Now, after extensive treatment that included partial hospitalization and behavior therapy, Kinsey is in “deep recovery,” attending college in Arizona. “We were very, very lucky,” her mom admits. “I have friends whose children have died. So things like [the Anorexxxy sunglasses] are incredibly hurtful. It’s mocking something that’s a deadly disease.”

Her small but vocal campaign isn't the first to force big companies to bow to criticism — in fact, it’s a trend that’s really been picking up steam.
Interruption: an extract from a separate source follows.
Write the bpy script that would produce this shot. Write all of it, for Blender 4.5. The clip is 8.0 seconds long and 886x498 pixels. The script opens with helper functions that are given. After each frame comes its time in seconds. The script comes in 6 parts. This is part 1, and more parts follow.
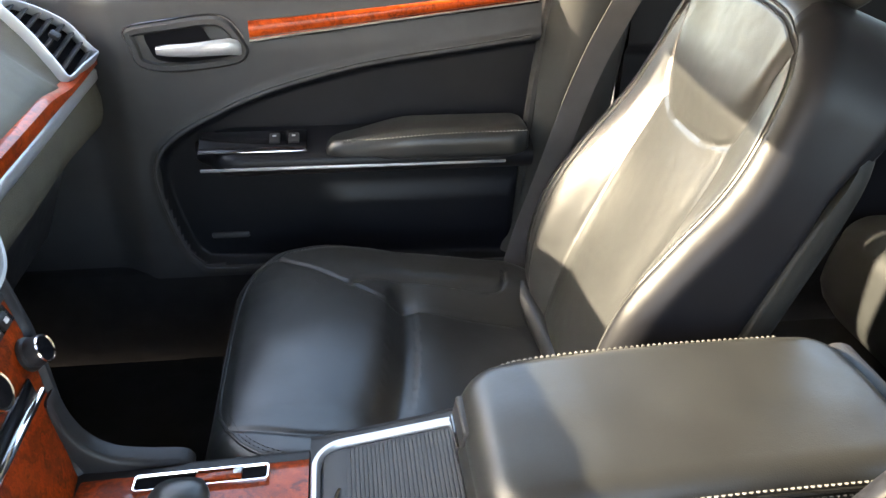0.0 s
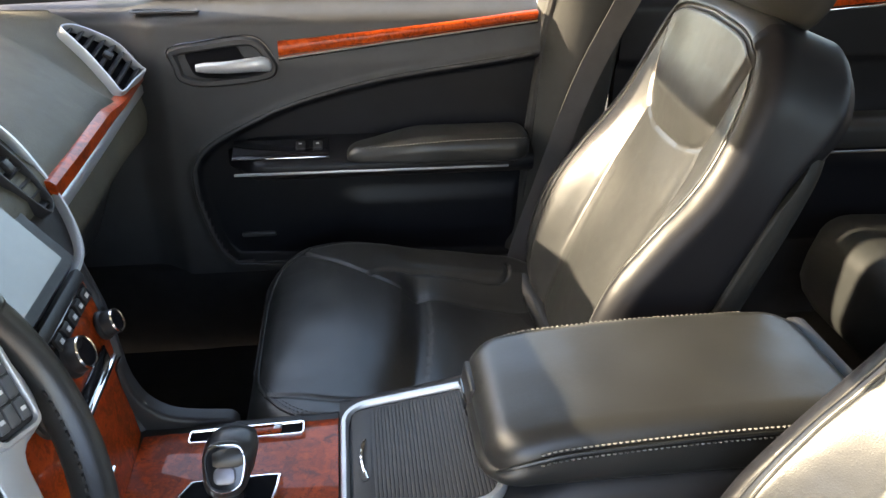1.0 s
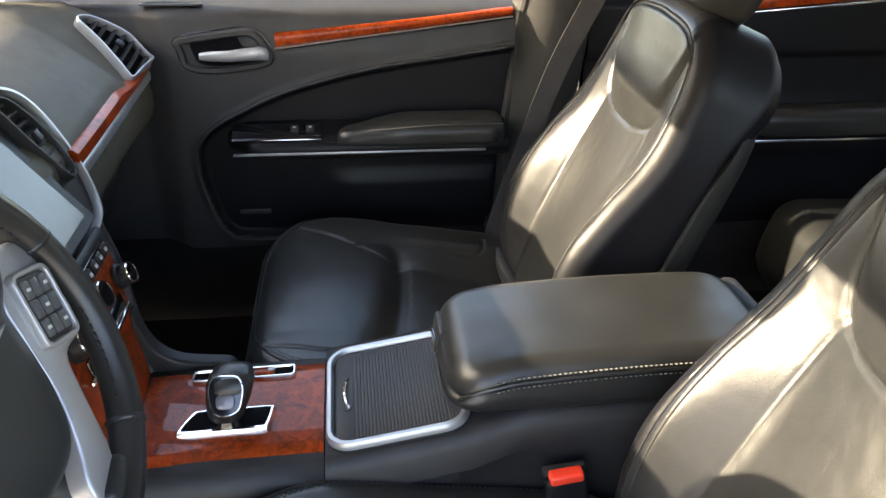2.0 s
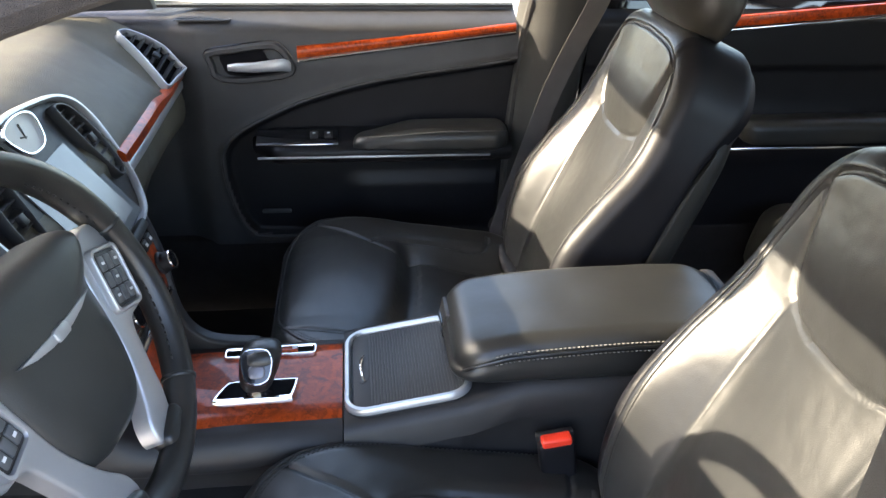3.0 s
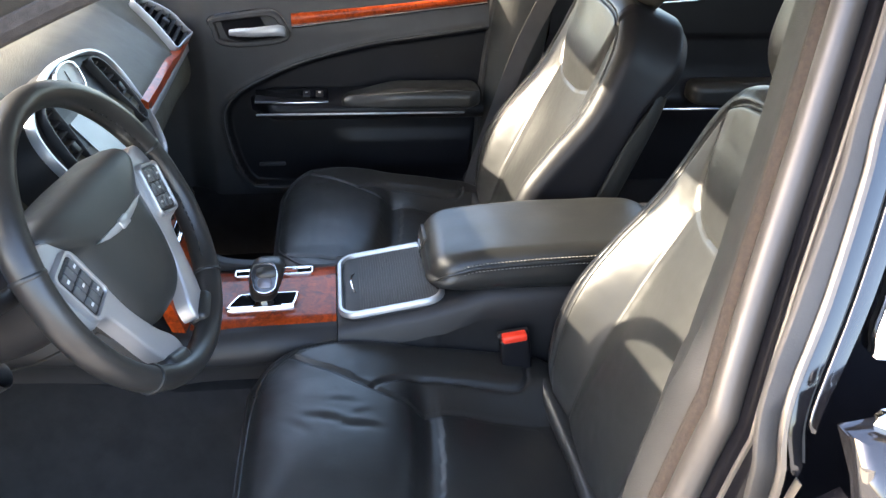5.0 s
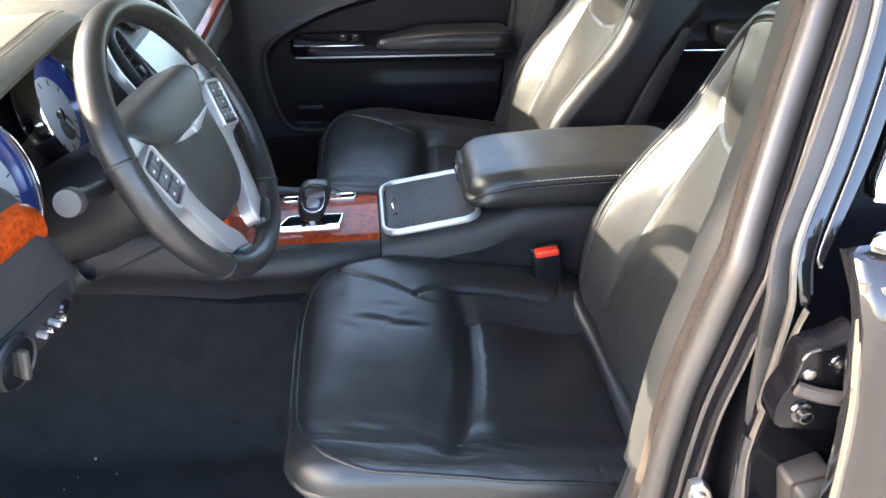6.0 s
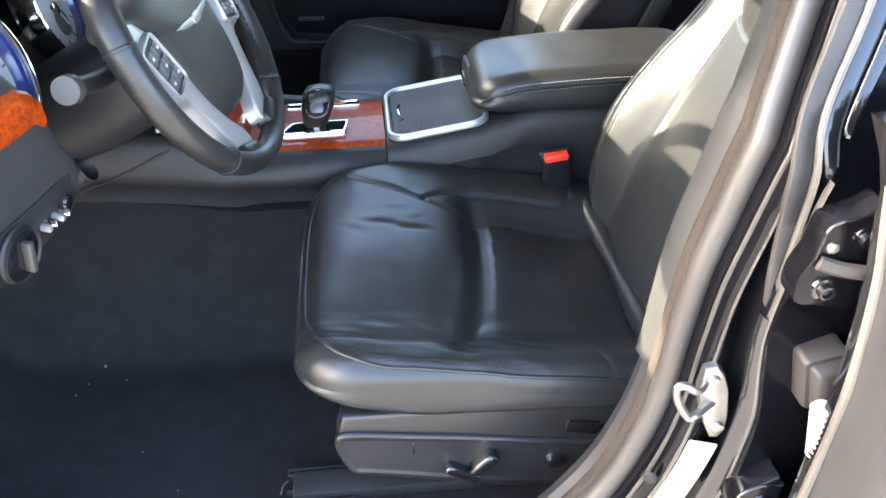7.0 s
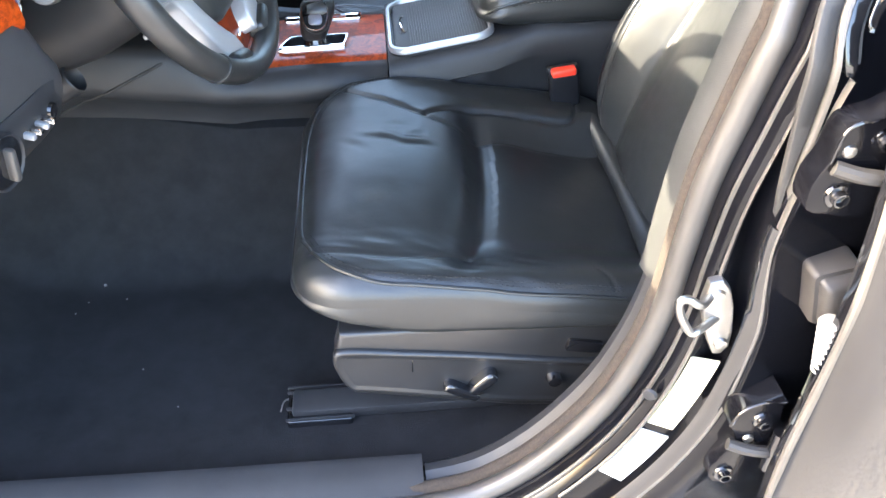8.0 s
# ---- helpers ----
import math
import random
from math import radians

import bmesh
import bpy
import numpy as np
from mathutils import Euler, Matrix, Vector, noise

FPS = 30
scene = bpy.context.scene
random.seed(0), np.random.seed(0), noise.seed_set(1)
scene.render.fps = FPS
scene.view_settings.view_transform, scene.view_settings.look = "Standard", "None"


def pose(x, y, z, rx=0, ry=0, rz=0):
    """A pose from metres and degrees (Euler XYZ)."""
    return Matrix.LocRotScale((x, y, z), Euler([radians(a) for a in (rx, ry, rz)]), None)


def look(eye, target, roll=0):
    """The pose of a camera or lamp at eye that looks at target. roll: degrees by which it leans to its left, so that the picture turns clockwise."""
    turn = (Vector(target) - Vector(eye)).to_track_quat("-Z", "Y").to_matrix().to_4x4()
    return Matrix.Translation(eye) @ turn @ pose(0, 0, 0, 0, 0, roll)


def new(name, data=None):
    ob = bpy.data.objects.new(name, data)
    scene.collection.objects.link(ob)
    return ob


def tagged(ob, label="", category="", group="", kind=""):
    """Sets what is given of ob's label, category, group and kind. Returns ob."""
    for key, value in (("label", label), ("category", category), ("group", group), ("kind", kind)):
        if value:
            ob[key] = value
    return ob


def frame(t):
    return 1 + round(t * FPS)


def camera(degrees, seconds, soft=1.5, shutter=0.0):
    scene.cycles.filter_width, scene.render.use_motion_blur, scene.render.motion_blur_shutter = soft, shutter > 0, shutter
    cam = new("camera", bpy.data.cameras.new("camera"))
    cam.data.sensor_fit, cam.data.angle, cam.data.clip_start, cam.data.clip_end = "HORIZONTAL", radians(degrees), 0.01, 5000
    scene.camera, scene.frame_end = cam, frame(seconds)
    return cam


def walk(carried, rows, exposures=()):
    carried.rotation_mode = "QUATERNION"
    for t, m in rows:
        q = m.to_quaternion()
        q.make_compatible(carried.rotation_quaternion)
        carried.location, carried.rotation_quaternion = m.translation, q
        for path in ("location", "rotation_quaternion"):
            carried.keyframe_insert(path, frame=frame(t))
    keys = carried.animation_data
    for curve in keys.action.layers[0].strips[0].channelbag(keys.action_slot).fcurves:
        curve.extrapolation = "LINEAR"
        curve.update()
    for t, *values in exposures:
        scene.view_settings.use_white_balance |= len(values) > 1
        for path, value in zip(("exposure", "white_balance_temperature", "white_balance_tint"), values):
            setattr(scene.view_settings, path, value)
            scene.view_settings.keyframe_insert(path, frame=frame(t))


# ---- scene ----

On Friday, teen fashion brand Hollister quickly removed a photo of a model from its Facebook and Twitter pages after people complained that her legs were “too skinny” and “emaciated.” This latest blunder took place not all that long after parent company Abercrombie & Fitch suffered from plummeting sales amid relentless criticism of CEO Mike Jeffries, who had unapologetically called its company “exclusionary.” Yoga gear maker Lululemon’s co-founder Chip Wilson, meanwhile, resigned in December after unending outcries about his comments on women’s bodies, while, earlier this month, Target apologized for digitally altering a model’s thighs to horrific proportions after hearing a slew of complaints. Other recent apologists have included Coke, Unilever, and Kellogg’s.
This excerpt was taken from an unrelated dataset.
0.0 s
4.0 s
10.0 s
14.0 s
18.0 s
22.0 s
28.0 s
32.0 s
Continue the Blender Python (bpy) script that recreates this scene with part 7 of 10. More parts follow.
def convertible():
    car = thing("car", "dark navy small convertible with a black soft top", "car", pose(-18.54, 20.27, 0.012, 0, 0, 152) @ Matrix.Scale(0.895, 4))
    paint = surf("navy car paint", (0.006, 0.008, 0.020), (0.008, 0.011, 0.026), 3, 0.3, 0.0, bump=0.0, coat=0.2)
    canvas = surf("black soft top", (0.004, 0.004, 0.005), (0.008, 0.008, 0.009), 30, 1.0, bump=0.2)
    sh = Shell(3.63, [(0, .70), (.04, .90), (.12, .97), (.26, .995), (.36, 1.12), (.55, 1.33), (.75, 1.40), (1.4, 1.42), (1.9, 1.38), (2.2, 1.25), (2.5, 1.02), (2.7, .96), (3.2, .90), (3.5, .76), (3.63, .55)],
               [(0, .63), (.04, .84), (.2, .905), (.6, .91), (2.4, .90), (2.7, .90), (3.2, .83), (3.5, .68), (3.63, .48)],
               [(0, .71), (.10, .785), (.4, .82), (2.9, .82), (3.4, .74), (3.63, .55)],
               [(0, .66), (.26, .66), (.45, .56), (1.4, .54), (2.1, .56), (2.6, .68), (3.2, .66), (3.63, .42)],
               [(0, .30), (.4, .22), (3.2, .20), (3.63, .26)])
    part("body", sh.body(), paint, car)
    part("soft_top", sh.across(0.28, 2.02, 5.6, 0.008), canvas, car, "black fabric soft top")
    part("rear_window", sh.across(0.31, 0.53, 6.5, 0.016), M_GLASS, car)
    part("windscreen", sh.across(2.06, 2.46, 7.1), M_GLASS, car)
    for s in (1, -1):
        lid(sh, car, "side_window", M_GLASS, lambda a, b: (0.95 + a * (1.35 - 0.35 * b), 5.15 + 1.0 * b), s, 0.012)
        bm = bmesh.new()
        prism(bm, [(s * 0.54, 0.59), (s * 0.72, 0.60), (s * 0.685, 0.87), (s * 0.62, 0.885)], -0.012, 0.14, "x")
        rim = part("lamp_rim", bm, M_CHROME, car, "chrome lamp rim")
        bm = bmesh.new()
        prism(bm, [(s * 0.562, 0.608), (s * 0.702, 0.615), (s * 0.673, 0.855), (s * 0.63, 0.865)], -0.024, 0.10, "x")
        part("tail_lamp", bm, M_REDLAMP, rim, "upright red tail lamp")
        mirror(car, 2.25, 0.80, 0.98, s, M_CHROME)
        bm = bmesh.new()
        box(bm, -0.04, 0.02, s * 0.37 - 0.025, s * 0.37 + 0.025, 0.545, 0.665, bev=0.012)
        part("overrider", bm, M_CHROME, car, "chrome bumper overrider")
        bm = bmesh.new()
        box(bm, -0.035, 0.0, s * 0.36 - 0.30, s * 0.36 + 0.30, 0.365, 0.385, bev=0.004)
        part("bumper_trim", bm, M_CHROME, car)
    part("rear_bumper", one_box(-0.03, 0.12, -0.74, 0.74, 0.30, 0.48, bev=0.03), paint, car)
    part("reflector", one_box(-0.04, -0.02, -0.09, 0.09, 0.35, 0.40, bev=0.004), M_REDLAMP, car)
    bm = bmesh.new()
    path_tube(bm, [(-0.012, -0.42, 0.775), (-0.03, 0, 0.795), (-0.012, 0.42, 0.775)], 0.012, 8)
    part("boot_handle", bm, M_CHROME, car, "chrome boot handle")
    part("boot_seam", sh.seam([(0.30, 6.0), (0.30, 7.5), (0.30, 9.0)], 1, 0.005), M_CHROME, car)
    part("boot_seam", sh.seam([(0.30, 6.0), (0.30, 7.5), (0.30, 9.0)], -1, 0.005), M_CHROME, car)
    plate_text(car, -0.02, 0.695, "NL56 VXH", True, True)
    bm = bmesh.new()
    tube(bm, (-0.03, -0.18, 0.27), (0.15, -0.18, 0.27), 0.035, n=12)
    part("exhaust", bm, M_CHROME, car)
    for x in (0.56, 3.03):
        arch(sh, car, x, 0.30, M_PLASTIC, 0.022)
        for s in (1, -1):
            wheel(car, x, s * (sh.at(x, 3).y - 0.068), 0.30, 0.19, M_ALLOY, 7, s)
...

Ouellette, who runs a pharmacy technician training program at Kaplan College in San Diego, tells Yahoo Shine that these kinds of results are exactly why she wants to keep Twitter and Facebook momentum going when issues like the Anorexxxy label arise. But, she laments, it can sometimes be difficult to convince people in her age range (she's 49) to start tweeting. “Many of my compatriots are sitting at home banging out letters on their IBM Selectrics,” she says. “But social is clearly the way to get yourself heard.”